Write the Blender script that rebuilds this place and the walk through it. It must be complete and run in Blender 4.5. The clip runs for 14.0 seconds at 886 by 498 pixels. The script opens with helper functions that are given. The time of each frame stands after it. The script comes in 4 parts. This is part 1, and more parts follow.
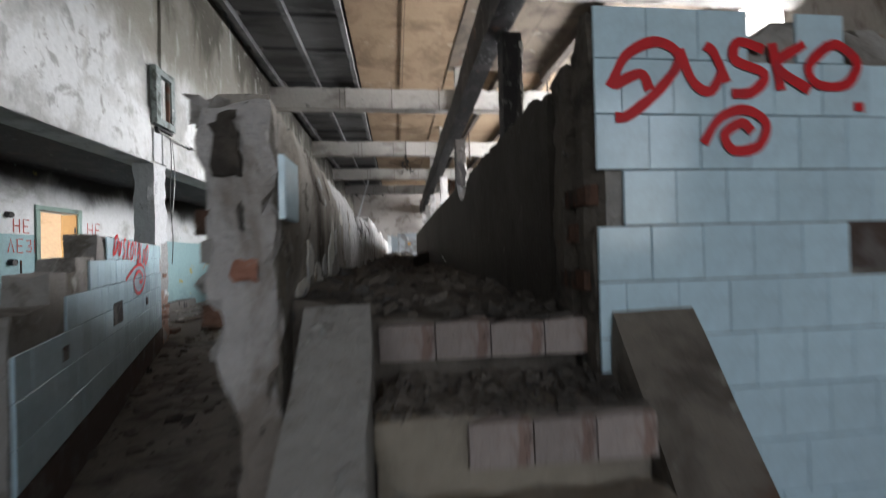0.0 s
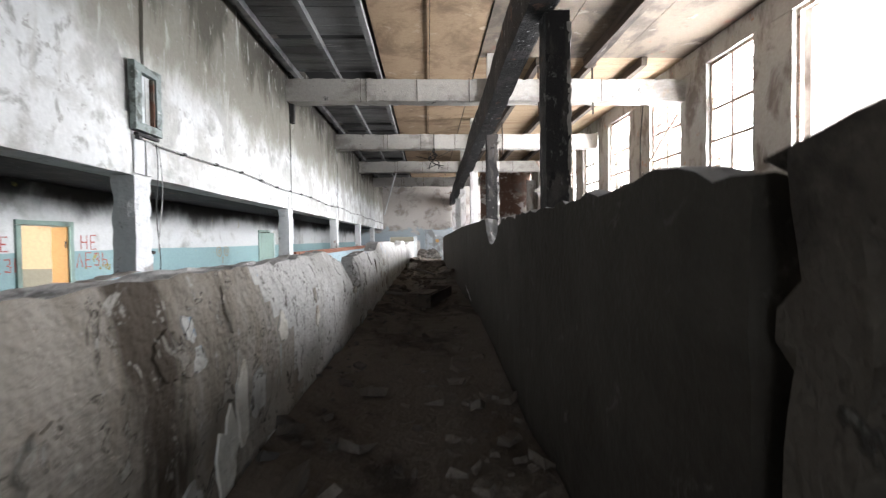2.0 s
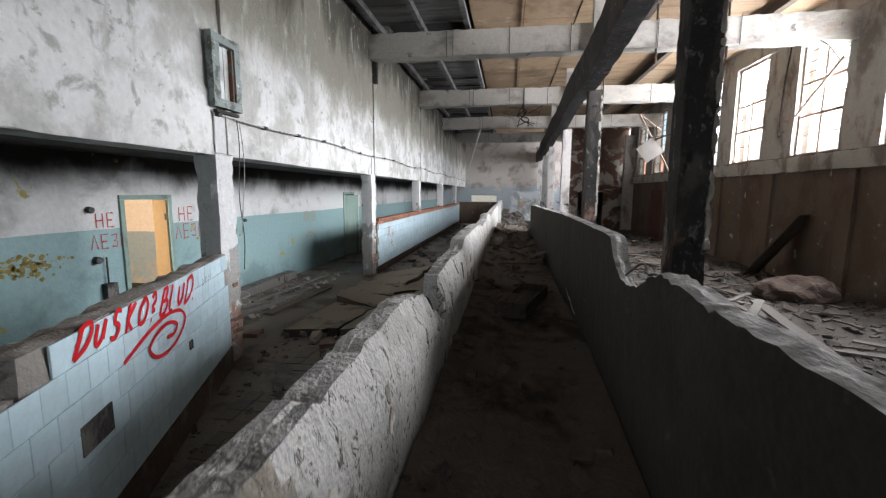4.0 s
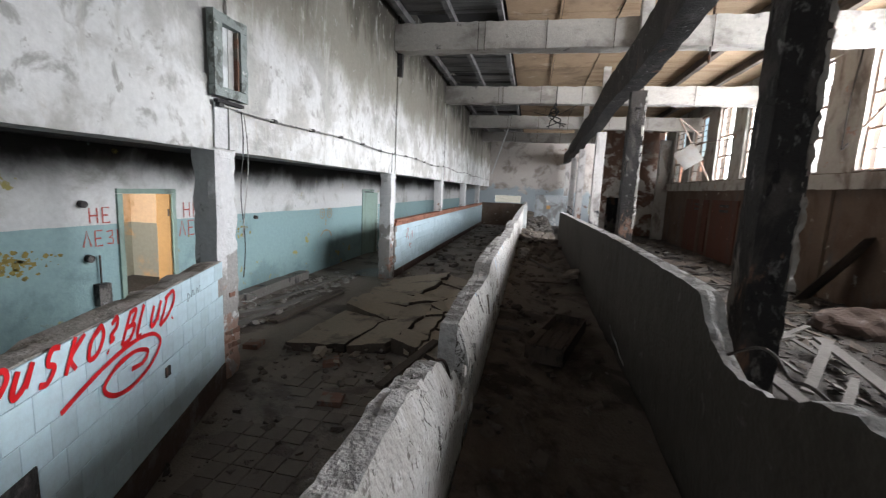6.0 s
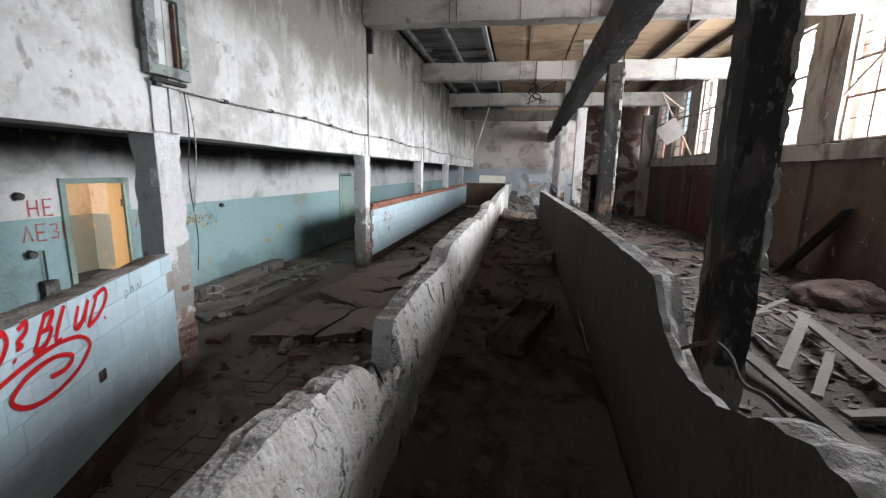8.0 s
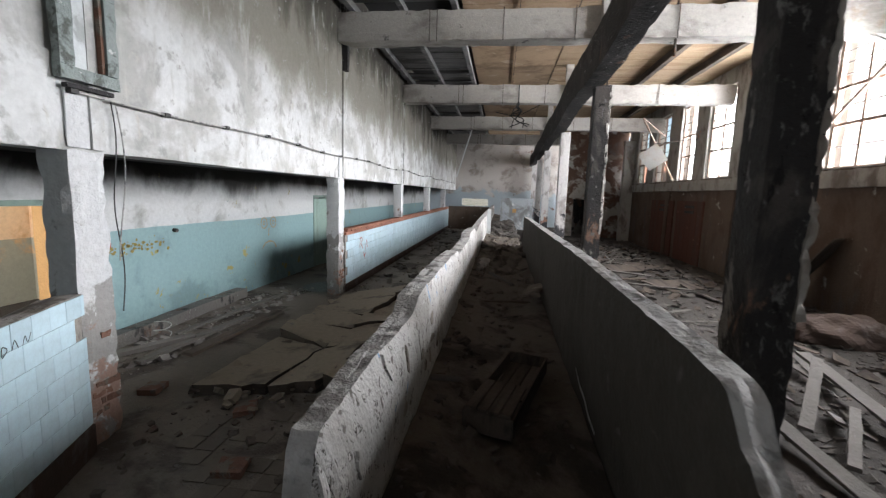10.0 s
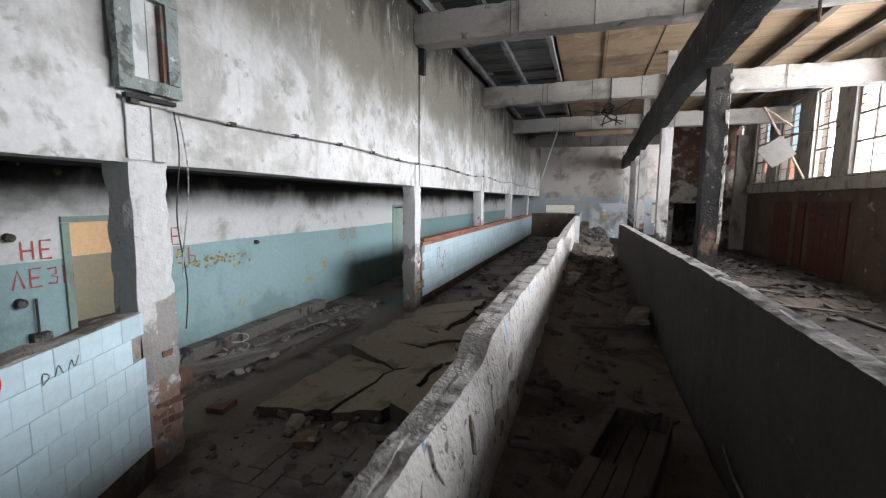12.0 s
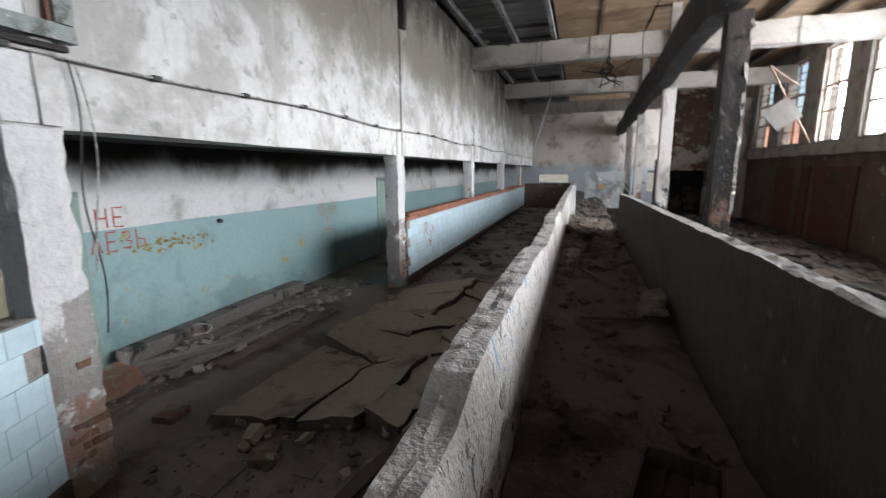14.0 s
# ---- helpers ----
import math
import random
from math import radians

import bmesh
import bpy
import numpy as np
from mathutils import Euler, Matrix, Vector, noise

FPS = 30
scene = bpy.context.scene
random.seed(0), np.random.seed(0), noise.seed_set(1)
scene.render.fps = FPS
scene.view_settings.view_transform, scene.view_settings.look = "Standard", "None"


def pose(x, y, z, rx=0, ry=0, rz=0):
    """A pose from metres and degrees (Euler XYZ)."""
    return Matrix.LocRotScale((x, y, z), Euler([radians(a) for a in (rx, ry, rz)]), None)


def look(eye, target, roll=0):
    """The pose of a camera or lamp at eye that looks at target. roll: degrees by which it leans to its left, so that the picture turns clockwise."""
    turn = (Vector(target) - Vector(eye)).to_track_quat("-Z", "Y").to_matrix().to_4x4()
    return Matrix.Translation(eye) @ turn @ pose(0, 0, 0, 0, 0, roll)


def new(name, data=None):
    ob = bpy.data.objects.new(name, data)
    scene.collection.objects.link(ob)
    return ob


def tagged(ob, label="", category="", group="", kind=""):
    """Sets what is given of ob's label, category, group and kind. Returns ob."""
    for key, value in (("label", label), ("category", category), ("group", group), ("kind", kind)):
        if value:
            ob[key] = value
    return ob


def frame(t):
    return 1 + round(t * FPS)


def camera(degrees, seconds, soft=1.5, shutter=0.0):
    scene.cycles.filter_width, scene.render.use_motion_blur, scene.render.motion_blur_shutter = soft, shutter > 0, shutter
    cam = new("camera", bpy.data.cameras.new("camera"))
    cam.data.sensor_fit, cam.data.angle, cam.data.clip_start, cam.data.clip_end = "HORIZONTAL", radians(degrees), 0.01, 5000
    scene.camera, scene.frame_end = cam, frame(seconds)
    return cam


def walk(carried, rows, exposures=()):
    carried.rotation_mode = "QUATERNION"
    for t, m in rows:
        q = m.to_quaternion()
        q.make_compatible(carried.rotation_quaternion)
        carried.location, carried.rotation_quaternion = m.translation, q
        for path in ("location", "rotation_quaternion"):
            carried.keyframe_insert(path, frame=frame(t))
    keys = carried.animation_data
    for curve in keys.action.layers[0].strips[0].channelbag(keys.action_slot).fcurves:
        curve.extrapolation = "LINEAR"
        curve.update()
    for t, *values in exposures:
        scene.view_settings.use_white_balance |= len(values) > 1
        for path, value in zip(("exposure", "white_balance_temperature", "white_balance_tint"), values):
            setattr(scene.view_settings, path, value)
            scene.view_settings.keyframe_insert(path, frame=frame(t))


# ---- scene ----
cam = camera(92.4, 14.0, 1.2, 0.5)
PATH = [
    (0, (-0.367, 1.017, 1.28), (-0.149, 3.006, 1.292), -1.4),
    (0.5, (-0.188, 1.552, 1.404), (-0.104, 3.529, 1.691), 3.9),
    (1, (-0.136, 1.837, 1.62), (-0.371, 3.819, 1.737), 0.1),
    (1.5, (-0.169, 2.026, 1.651), (-0.429, 4.007, 1.75), 1.3),
    (2, (-0.169, 2.118, 1.818), (-0.097, 4.117, 1.772), -0.7),
    (2.5, (-0.125, 2.286, 1.876), (-0.086, 4.285, 1.842), 2.8),
    (3, (-0.162, 2.464, 2.019), (-0.41, 4.443, 1.878), -2.4),
    (5.5, (-0.493, 3.396, 2.364), (-0.812, 5.346, 2.057), 3.7),
    (6, (-0.462, 3.537, 2.383), (-0.852, 5.478, 2.1), 2.7),
    (6.5, (-0.354, 3.665, 2.385), (-0.885, 5.567, 2.067), 1.6),
    (7, (-0.307, 3.722, 2.374), (-0.779, 5.627, 1.988), 1.7),
    (9.5, (-0.186, 4.268, 2.403), (-0.415, 6.234, 2.12), 0.3),
    (10, (-0.267, 4.497, 2.426), (-0.528, 6.462, 2.164), 1.9),
    (10.5, (-0.315, 4.618, 2.432), (-0.672, 6.568, 2.173), 2.2),
    (11, (-0.294, 4.793, 2.414), (-0.778, 6.719, 2.173), 0.8),
    (11.5, (-0.282, 4.962, 2.425), (-0.924, 6.841, 2.19), 0.9),
    (12, (-0.356, 5.185, 2.406), (-0.994, 7.066, 2.173), 0.5),
    (12.5, (-0.449, 5.393, 2.431), (-1.106, 7.269, 2.206), 1.1),
    (13, (-0.426, 5.602, 2.425), (-1.035, 7.491, 2.183), 0.1),
    (13.5, (-0.43, 5.792, 2.413), (-1.147, 7.638, 2.134), 2.2),
    (14, (-0.473, 5.906, 2.386), (-1.073, 7.779, 2.023), -0.4),
]
walk(cam, [(t, look(eye, target, roll)) for t, eye, target, roll in PATH], [(0, 1.06), (0.5, 1.4), (2.0, 1.42), (3.0, 1.12), (5.5, 0.93), (7.0, 0.96), (9.5, 0.9), (11.5, 0.84), (14, 0.76)])

# ---- world, sun, windows' light, added lamps ----
world = bpy.data.worlds.new("overcast_sky")
scene.world = world
world.use_nodes = True
wn, wl = world.node_tree.nodes, world.node_tree.links
sky = wn.new("ShaderNodeTexSky")
sky.sky_type, sky.sun_disc = "NISHITA", False
sky.sun_elevation, sky.sun_rotation = radians(40), radians(-90)
sky.dust_density = 3.0
wn["Background"].inputs["Strength"].default_value = 0.15
wl.new(sky.outputs[0], wn["Background"].inputs["Color"])
sun = new("sun", bpy.data.lights.new("sun", "SUN"))
sun.data.energy, sun.data.angle, sun.data.color = 2.5, radians(6), (1.0, 0.96, 0.9)
sun.matrix_world = look((-24, 5, 20), (0, 5, 0))

WALL_E = 6.95
# the last two windows are unseen, added to light the end wall
WINDOWS = [(8.2, 10.2), (11.2, 12.75), (13.85, 15.5), (16.9, 18.6), (19.6, 21.3), (22.3, 23.7), (24.9, 26.6), (27.6, 29.2), (31.0, 32.8), (34.2, 36.0)]
SILL, HEAD = 3.22, 6.2
WINDOW_WATTS = 340


def area_lamp(name, m, w, h, watts, color):
    data = bpy.data.lights.new(name, "AREA")
    data.shape, data.size, data.size_y, data.energy, data.color = "RECTANGLE", w, h, watts, color
    ob = new(name, data)
    ob.matrix_world = m
    return ob


# lamps of the last two added windows run stronger to brighten the end wall
for y0, y1 in WINDOWS[:6] + WINDOWS[8:]:
    area_lamp("window_daylight", look((WALL_E + 0.25, (y0 + y1) / 2, (SILL + HEAD) / 2), (0, (y0 + y1) / 2, (SILL + HEAD) / 2)), y1 - y0, HEAD - SILL, WINDOW_WATTS if y0 < 17 else WINDOW_WATTS * (0.42 if y0 < 30 else 0.9), (0.95, 0.96, 1.0))

for x0, x1 in ((-3.2, -1.3), (0.2, 2.1), (3.4, 5.3)):
    area_lamp("south_daylight", look(((x0 + x1) / 2, -4.5, 2.75), ((x0 + x1) / 2, 0, 2.0)), x1 - x0, 3.1, 29, (0.92, 0.96, 1.0))
# added lamp in an unseen, assumed window opening; it brightens the orange side room
area_lamp("side_room_added_lamp", look((-7.7, 6.86, 1.7), (-7.7, 10, 1.5)), 1.6, 1.6, 95, (1.0, 0.98, 0.97))

# ---- materials ----


def nodes_of(name):
    m = bpy.data.materials.new(name)
    m.use_nodes = True
    t = m.node_tree
    return m, t.nodes, t.links, t.nodes["Principled BSDF"]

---

- _Work required_: Quote the full listing above word for word; exclude every picture from the copy.

- _Response to this task_:
Write the Blender script that rebuilds this place and the walk through it. It must be complete and run in Blender 4.5. The clip runs for 14.0 seconds at 886 by 498 pixels. The script opens with helper functions that are given. The time of each frame stands after it. The script comes in 4 parts. This is part 1, and more parts follow.
0.0 s
2.0 s
4.0 s
6.0 s
8.0 s
10.0 s
12.0 s
14.0 s
# ---- helpers ----
import math
import random
from math import radians

import bmesh
import bpy
import numpy as np
from mathutils import Euler, Matrix, Vector, noise

FPS = 30
scene = bpy.context.scene
random.seed(0), np.random.seed(0), noise.seed_set(1)
scene.render.fps = FPS
scene.view_settings.view_transform, scene.view_settings.look = "Standard", "None"


def pose(x, y, z, rx=0, ry=0, rz=0):
    """A pose from metres and degrees (Euler XYZ)."""
    return Matrix.LocRotScale((x, y, z), Euler([radians(a) for a in (rx, ry, rz)]), None)


def look(eye, target, roll=0):
    """The pose of a camera or lamp at eye that looks at target. roll: degrees by which it leans to its left, so that the picture turns clockwise."""
    turn = (Vector(target) - Vector(eye)).to_track_quat("-Z", "Y").to_matrix().to_4x4()
    return Matrix.Translation(eye) @ turn @ pose(0, 0, 0, 0, 0, roll)


def new(name, data=None):
    ob = bpy.data.objects.new(name, data)
    scene.collection.objects.link(ob)
    return ob


def tagged(ob, label="", category="", group="", kind=""):
    """Sets what is given of ob's label, category, group and kind. Returns ob."""
    for key, value in (("label", label), ("category", category), ("group", group), ("kind", kind)):
        if value:
            ob[key] = value
    return ob


def frame(t):
    return 1 + round(t * FPS)


def camera(degrees, seconds, soft=1.5, shutter=0.0):
    scene.cycles.filter_width, scene.render.use_motion_blur, scene.render.motion_blur_shutter = soft, shutter > 0, shutter
    cam = new("camera", bpy.data.cameras.new("camera"))
    cam.data.sensor_fit, cam.data.angle, cam.data.clip_start, cam.data.clip_end = "HORIZONTAL", radians(degrees), 0.01, 5000
    scene.camera, scene.frame_end = cam, frame(seconds)
    return cam


def walk(carried, rows, exposures=()):
    carried.rotation_mode = "QUATERNION"
    for t, m in rows:
        q = m.to_quaternion()
        q.make_compatible(carried.rotation_quaternion)
        carried.location, carried.rotation_quaternion = m.translation, q
        for path in ("location", "rotation_quaternion"):
            carried.keyframe_insert(path, frame=frame(t))
    keys = carried.animation_data
    for curve in keys.action.layers[0].strips[0].channelbag(keys.action_slot).fcurves:
        curve.extrapolation = "LINEAR"
        curve.update()
    for t, *values in exposures:
        scene.view_settings.use_white_balance |= len(values) > 1
        for path, value in zip(("exposure", "white_balance_temperature", "white_balance_tint"), values):
            setattr(scene.view_settings, path, value)
            scene.view_settings.keyframe_insert(path, frame=frame(t))


# ---- scene ----
cam = camera(92.4, 14.0, 1.2, 0.5)
PATH = [
    (0, (-0.367, 1.017, 1.28), (-0.149, 3.006, 1.292), -1.4),
    (0.5, (-0.188, 1.552, 1.404), (-0.104, 3.529, 1.691), 3.9),
    (1, (-0.136, 1.837, 1.62), (-0.371, 3.819, 1.737), 0.1),
    (1.5, (-0.169, 2.026, 1.651), (-0.429, 4.007, 1.75), 1.3),
    (2, (-0.169, 2.118, 1.818), (-0.097, 4.117, 1.772), -0.7),
    (2.5, (-0.125, 2.286, 1.876), (-0.086, 4.285, 1.842), 2.8),
    (3, (-0.162, 2.464, 2.019), (-0.41, 4.443, 1.878), -2.4),
    (5.5, (-0.493, 3.396, 2.364), (-0.812, 5.346, 2.057), 3.7),
    (6, (-0.462, 3.537, 2.383), (-0.852, 5.478, 2.1), 2.7),
    (6.5, (-0.354, 3.665, 2.385), (-0.885, 5.567, 2.067), 1.6),
    (7, (-0.307, 3.722, 2.374), (-0.779, 5.627, 1.988), 1.7),
    (9.5, (-0.186, 4.268, 2.403), (-0.415, 6.234, 2.12), 0.3),
    (10, (-0.267, 4.497, 2.426), (-0.528, 6.462, 2.164), 1.9),
    (10.5, (-0.315, 4.618, 2.432), (-0.672, 6.568, 2.173), 2.2),
    (11, (-0.294, 4.793, 2.414), (-0.778, 6.719, 2.173), 0.8),
    (11.5, (-0.282, 4.962, 2.425), (-0.924, 6.841, 2.19), 0.9),
    (12, (-0.356, 5.185, 2.406), (-0.994, 7.066, 2.173), 0.5),
    (12.5, (-0.449, 5.393, 2.431), (-1.106, 7.269, 2.206), 1.1),
    (13, (-0.426, 5.602, 2.425), (-1.035, 7.491, 2.183), 0.1),
    (13.5, (-0.43, 5.792, 2.413), (-1.147, 7.638, 2.134), 2.2),
    (14, (-0.473, 5.906, 2.386), (-1.073, 7.779, 2.023), -0.4),
]
walk(cam, [(t, look(eye, target, roll)) for t, eye, target, roll in PATH], [(0, 1.06), (0.5, 1.4), (2.0, 1.42), (3.0, 1.12), (5.5, 0.93), (7.0, 0.96), (9.5, 0.9), (11.5, 0.84), (14, 0.76)])

# ---- world, sun, windows' light, added lamps ----
world = bpy.data.worlds.new("overcast_sky")
scene.world = world
world.use_nodes = True
wn, wl = world.node_tree.nodes, world.node_tree.links
sky = wn.new("ShaderNodeTexSky")
sky.sky_type, sky.sun_disc = "NISHITA", False
sky.sun_elevation, sky.sun_rotation = radians(40), radians(-90)
sky.dust_density = 3.0
wn["Background"].inputs["Strength"].default_value = 0.15
wl.new(sky.outputs[0], wn["Background"].inputs["Color"])
sun = new("sun", bpy.data.lights.new("sun", "SUN"))
sun.data.energy, sun.data.angle, sun.data.color = 2.5, radians(6), (1.0, 0.96, 0.9)
sun.matrix_world = look((-24, 5, 20), (0, 5, 0))

WALL_E = 6.95
# the last two windows are unseen, added to light the end wall
WINDOWS = [(8.2, 10.2), (11.2, 12.75), (13.85, 15.5), (16.9, 18.6), (19.6, 21.3), (22.3, 23.7), (24.9, 26.6), (27.6, 29.2), (31.0, 32.8), (34.2, 36.0)]
SILL, HEAD = 3.22, 6.2
WINDOW_WATTS = 340


def area_lamp(name, m, w, h, watts, color):
    data = bpy.data.lights.new(name, "AREA")
    data.shape, data.size, data.size_y, data.energy, data.color = "RECTANGLE", w, h, watts, color
    ob = new(name, data)
    ob.matrix_world = m
    return ob


# lamps of the last two added windows run stronger to brighten the end wall
for y0, y1 in WINDOWS[:6] + WINDOWS[8:]:
    area_lamp("window_daylight", look((WALL_E + 0.25, (y0 + y1) / 2, (SILL + HEAD) / 2), (0, (y0 + y1) / 2, (SILL + HEAD) / 2)), y1 - y0, HEAD - SILL, WINDOW_WATTS if y0 < 17 else WINDOW_WATTS * (0.42 if y0 < 30 else 0.9), (0.95, 0.96, 1.0))

for x0, x1 in ((-3.2, -1.3), (0.2, 2.1), (3.4, 5.3)):
    area_lamp("south_daylight", look(((x0 + x1) / 2, -4.5, 2.75), ((x0 + x1) / 2, 0, 2.0)), x1 - x0, 3.1, 29, (0.92, 0.96, 1.0))
# added lamp in an unseen, assumed window opening; it brightens the orange side room
area_lamp("side_room_added_lamp", look((-7.7, 6.86, 1.7), (-7.7, 10, 1.5)), 1.6, 1.6, 95, (1.0, 0.98, 0.97))

# ---- materials ----


def nodes_of(name):
    m = bpy.data.materials.new(name)
    m.use_nodes = True
    t = m.node_tree
    return m, t.nodes, t.links, t.nodes["Principled BSDF"]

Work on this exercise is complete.